Moscow_RedSquare

On Sept. 11, 2014, residents of Centerville, La., received alarming text messages that warned of toxic fumes emanating from an explosion at the Columbia Chemical plant.

Social media went ablaze with images and video of the disaster. Terrorist group ISIS claimed credit and called it an attack.

But it never happened.

A New York Times investigation reveals it was the work of the Internet Research Agency, an organization based in St. Petersburg, Russia, that manufactures information warfare.

The Columbian Chemicals hoax was not some simple prank by a bored sadist. It was a highly coordinated disinformation campaign, involving dozens of fake accounts that posted hundreds of tweets for hours, targeting a list of figures precisely chosen to generate maximum attention.

The Internet Research Agency has multiple departments that create pro-Kremlin propaganda on every popular social network. About half of Russia’s population are Internet users, and the content they view daily is surrounded by skewed information propagated by the agency and other similar organizations.

Roughly 400 employees routinely work 12-hour shifts, with relatively high pay — around $777 per month.

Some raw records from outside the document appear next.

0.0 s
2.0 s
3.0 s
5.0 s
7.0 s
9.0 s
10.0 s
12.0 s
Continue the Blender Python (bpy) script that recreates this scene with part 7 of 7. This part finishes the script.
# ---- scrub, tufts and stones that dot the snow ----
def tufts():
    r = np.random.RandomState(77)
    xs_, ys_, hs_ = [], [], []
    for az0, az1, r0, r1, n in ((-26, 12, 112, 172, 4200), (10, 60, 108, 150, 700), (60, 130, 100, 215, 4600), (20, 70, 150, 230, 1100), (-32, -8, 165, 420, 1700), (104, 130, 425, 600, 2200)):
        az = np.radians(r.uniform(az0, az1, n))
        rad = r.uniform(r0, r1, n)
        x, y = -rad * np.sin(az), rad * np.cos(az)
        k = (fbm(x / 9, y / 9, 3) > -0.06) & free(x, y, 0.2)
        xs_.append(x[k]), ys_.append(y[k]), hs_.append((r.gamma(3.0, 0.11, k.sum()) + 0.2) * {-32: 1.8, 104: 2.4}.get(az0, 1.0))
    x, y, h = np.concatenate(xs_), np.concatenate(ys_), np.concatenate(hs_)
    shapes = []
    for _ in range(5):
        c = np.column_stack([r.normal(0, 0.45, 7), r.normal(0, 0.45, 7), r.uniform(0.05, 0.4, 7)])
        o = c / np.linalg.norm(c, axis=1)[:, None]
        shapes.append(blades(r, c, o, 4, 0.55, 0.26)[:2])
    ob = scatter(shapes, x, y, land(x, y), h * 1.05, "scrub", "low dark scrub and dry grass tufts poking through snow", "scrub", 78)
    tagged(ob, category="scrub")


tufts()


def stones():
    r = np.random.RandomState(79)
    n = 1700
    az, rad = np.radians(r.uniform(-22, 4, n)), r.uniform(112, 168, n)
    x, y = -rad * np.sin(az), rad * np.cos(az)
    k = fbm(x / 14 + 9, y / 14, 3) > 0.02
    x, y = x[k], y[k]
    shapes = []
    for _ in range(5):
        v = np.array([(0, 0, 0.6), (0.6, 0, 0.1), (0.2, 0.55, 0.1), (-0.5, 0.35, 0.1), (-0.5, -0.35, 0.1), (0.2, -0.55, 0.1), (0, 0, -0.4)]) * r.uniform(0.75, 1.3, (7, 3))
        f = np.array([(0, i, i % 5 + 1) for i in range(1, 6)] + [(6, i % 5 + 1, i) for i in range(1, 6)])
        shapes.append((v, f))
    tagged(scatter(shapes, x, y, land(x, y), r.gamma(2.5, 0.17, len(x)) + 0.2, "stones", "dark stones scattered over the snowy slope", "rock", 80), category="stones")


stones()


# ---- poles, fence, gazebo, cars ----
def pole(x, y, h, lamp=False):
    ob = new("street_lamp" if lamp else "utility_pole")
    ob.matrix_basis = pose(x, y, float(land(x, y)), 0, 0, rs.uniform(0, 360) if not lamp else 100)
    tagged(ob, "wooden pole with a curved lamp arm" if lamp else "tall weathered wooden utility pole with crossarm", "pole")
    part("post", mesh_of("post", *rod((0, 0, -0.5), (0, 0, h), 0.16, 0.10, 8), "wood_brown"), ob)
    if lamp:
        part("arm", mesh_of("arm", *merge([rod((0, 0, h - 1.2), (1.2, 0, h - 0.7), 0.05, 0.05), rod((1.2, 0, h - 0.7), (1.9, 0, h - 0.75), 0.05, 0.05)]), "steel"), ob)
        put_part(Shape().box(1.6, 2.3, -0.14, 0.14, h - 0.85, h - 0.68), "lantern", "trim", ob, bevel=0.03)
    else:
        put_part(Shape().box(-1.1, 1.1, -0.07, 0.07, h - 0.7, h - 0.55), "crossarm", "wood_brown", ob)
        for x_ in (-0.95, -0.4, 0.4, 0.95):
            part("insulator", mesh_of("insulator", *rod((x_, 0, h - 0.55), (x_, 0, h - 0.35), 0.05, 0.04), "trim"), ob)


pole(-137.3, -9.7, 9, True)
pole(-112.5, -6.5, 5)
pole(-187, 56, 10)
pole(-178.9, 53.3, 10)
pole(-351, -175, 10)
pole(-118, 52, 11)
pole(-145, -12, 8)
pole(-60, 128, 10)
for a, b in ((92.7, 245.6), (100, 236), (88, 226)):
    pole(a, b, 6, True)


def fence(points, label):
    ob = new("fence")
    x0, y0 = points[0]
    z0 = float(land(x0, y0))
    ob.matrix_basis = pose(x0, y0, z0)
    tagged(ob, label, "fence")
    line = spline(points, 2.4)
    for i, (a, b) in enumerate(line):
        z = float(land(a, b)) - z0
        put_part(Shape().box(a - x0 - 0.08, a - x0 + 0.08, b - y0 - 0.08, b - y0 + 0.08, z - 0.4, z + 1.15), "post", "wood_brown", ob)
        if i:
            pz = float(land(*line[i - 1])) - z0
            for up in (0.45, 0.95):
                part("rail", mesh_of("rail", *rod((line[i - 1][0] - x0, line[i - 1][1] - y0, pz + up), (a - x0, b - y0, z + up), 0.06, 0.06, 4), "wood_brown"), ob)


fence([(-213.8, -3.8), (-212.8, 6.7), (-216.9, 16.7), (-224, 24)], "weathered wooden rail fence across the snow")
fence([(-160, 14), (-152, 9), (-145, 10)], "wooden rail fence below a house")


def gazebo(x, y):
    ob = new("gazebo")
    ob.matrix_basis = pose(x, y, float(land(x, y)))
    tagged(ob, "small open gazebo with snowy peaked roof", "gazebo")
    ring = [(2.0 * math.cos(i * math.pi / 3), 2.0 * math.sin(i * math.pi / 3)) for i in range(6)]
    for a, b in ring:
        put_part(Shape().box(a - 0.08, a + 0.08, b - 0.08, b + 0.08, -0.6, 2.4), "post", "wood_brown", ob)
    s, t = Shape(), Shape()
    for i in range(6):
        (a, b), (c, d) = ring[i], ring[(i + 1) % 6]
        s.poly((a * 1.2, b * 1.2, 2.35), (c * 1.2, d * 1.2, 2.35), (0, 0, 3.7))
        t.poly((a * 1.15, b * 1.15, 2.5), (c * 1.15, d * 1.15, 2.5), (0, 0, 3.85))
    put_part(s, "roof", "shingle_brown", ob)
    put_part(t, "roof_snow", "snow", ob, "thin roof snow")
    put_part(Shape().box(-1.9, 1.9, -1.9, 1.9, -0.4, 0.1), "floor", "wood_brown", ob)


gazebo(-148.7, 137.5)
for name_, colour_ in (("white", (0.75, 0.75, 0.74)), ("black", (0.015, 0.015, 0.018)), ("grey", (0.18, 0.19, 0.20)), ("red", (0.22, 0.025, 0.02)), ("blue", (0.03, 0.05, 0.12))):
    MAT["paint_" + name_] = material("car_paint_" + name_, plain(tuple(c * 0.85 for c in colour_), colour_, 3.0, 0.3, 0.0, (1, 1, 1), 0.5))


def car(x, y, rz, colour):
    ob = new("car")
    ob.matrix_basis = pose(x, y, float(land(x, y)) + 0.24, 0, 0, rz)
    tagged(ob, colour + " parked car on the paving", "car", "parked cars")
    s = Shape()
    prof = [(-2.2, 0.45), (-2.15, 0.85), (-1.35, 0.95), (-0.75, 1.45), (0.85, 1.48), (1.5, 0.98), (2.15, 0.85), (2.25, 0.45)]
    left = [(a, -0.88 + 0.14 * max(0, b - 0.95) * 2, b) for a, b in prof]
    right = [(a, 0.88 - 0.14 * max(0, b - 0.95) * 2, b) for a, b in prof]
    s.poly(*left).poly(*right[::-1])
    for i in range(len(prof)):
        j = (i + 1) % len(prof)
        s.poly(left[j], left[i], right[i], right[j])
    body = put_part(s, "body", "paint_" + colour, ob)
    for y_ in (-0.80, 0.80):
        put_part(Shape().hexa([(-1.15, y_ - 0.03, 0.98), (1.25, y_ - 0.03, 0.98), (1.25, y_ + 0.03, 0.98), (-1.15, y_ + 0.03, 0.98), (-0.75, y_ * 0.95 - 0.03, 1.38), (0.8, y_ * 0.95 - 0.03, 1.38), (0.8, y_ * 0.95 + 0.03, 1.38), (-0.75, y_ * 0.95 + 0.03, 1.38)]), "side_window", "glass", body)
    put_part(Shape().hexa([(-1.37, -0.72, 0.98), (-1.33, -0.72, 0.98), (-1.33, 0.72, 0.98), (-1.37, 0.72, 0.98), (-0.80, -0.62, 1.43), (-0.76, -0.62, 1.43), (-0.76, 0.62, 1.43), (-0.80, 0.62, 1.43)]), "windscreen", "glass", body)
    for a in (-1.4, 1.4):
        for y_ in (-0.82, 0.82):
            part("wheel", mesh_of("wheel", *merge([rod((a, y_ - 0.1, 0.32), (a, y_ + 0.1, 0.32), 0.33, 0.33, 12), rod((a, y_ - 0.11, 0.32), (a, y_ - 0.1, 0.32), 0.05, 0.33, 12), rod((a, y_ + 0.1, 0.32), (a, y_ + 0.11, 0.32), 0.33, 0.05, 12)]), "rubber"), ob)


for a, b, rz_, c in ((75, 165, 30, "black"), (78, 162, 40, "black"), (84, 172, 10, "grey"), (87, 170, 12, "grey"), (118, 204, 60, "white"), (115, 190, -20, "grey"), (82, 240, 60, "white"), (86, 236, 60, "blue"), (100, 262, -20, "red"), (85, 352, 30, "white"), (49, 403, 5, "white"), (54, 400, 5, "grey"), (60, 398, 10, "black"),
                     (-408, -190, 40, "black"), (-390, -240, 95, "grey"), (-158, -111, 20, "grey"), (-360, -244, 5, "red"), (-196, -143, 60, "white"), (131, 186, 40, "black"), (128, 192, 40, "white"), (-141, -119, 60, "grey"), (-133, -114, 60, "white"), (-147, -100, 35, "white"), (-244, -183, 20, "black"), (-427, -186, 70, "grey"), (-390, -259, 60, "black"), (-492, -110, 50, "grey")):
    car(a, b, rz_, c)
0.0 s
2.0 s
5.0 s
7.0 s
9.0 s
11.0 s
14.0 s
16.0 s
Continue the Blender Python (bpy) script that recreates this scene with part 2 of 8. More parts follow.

The job entails disparaging and condemning Ukraine and its president and writing optimistic posts about Russian domestic affairs. Each employee inhabits multiple fictional personas, with the goal of inserting politics into otherwise mundane blogs about everyday life.

One employee’s two-day quotas involved “five political posts, 10 nonpolitical posts and 150 to 200 comments on other workers’ posts.”

According to the Times:

Yet the exact point of their work was left unclear to them. The handful of employees I spoke with did not even know the name of the company’s chief executive. They had signed a nondisclosure agreement but no official contract.

The operations create the “illusion of a massive army of supporters,” but are more realistically characterized as “troll farms,” teams designed to control or derail Internet discussion.

The Internet Research Agency extends to the U.S. as well, with an English-language branch that leaves anti-Obama comments on CNN, Politico and Fox News.

The American trolls sponsored an art gallery exhibit called Material Evidence in New York City. The gallery featured photographs from European, Russian and Syrian war photographers who were “fed up with the one-sided view of conflicts presented by Western media.”

The gallery had been crowd-funded via the Internet Research Agency’s fake accounts.

While investigating, Adrian Chen, the journalist responsible for this article, became a victim of fabricated propaganda.

Photographs of Chen interviewing a source were doctored and published with the headline, “What Does a New York Times Journalist Have in Common With a Nazi From St. Petersburg?”

The article accuses him of creating a provocation against Russia and of investigating the “murderous Kremlin regime.” As it spread and sensationalized, Chen was considered to be either CIA or NSA, or in other versions, a Nazi recruit.